Mike FABIAN wrote:

> Have a look at

>   http://www.suse.de/~mfabian/test.html

> to see differences between the Chinese, Japanese and Korean
> variants using U+76F4 as an example.

  Perhaps, U+76F4 is one of the worst possible cases. Moreover,
so-called 'traditional Chinese' form of U+76F4 cited in your page
(perhaps taken from TUS 3.0 or ISO 10646-1:2000) is NOT
considered as the normative glyph for U+76F4(meaning straight) by Chinese
character variant dictionary published by Taiwanese MoE. The normative
form of U+76F4 listed in the dictionary is *identical* to Japanese and
Korean forms. U+76F4 wouldn't have been cited so many times if Unicode 3.0
had listed the glyph form commonly used not only in Japan and Korea but
also in Taiwan (at least regarded as the 'normative' by Taiwanese MoE).

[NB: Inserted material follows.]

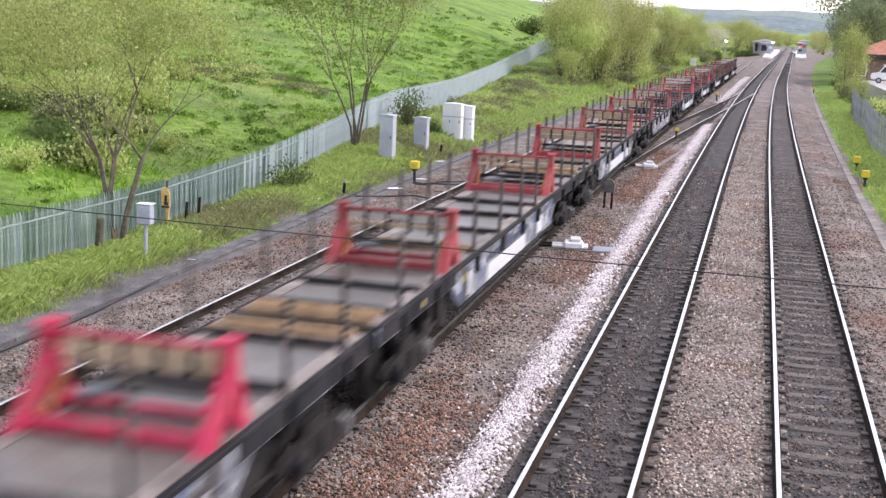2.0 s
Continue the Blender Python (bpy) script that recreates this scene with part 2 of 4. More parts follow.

  Which glyph variant of a given Chinese character to use
cannot be solely determined by the present locale and language.
It's not so much language-dependent  as it's dependent on **personal**
typographic preference. When I browse the Chinese glyph variant list in
ISO 10646-1:2000 (there are 5 'national' variants listed for every Chinese
character, zh-CN, zh-TW, Ja, ko-KR, Vietnamese.  ko-KP will be added
later), often times I find that glyphs listed under ko-KR column are not
my favorite but those under Ja or zh-TW are more of my liking.  In some
East Asian countries, personal typographic preferences appear to have
been made 'aligned' to what powerful beuraucrats of MoE (or equivalent)
regarded as 'standard'  via 'national standard college entrace exam'
and newspapers and publishing industries following
what they're told by MoE beuraucrats.